Taking all these explanations into account, I can state that there were slight differences between the American policies in both the Korean and the Vietnamese wars. The main reason was the potential force used in each one, and China played an important part. It applies to the fact that the attack against them was not as ruthless as in Vietnam, mainly due to Chinese power. While in Vietnam neither China nor Russia supported the army as directly as in Vietnam, in Korea China was directly involved since the problem was slighted related with the relationship between USA and Chiang Kai-Shek troops. For China, American troops recovered Manchuria, they would give back China mainland to them.

Communist China was not willing to accept that, and USA knew that she was capable of fighting bravely to an extent that USA did not want to test, since the split of the Sino-Soviet agreement left China in an uncertain situation from the international point of view: “We do not want the fighting in Korea to expand into a general war”. Therefore, American government did not risk indeed and the only price was to lose North Korea.
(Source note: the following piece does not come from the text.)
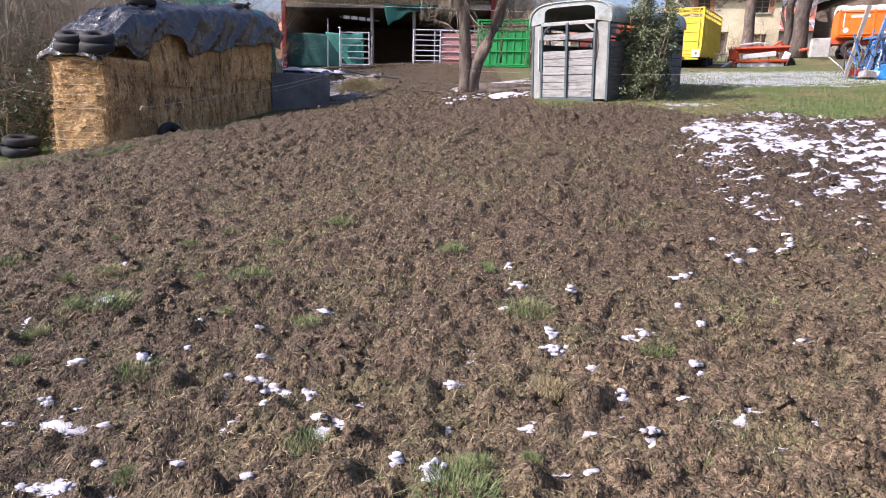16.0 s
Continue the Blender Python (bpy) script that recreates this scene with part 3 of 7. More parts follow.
def ground_material():
    m = bpy.data.materials.new("ground_soil")
    m.use_nodes = True
    n, l = m.node_tree.nodes, m.node_tree.links
    bsdf = n["Principled BSDF"]
    pos = n.new("ShaderNodeNewGeometry").outputs["Position"]

    def att(k):
        a = n.new("ShaderNodeAttribute")
        a.attribute_name = k
        return a.outputs["Fac"]

    def nz(s, d=4, r=0.6):
        t = n.new("ShaderNodeTexNoise")
        t.inputs["Scale"].default_value, t.inputs["Detail"].default_value, t.inputs["Roughness"].default_value = s, d, r
        l.new(pos, t.inputs["Vector"])
        return t.outputs["Fac"]

    def rg(v, a, b, c=0.0, d=1.0):
        r = n.new("ShaderNodeMapRange")
        for i, q in enumerate((a, b, c, d)):
            r.inputs[i + 1].default_value = q
        l.new(v, r.inputs[0])
        return r.outputs[0]

    def mt(op, a, b):
        k = n.new("ShaderNodeMath")
        k.operation = op
        for i, v in enumerate((a, b)):
            if isinstance(v, float):
                k.inputs[i].default_value = v
            else:
                l.new(v, k.inputs[i])
        return k.outputs[0]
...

Nevertheless, in Vietnam they could use a more violent system as they communist China was already established and did not fear USA any more. Moreover, the conflict was seen under UN eyes: “solely for the purpose of restoring the Republic to its status prior to the invasion”. For international support, it was a fight towards the human rights, since North Korea under communism did not want to hold elections. However, UN never supported the war in Vietnam and the international view of the war and American methods to be victorious pressed the government to reach the end of the conflict.

Therefore, differences between the both wars was mainly due to internal factors of each country, but especially the foreign intervention that encouraged or restrained American actions to act in one way or another.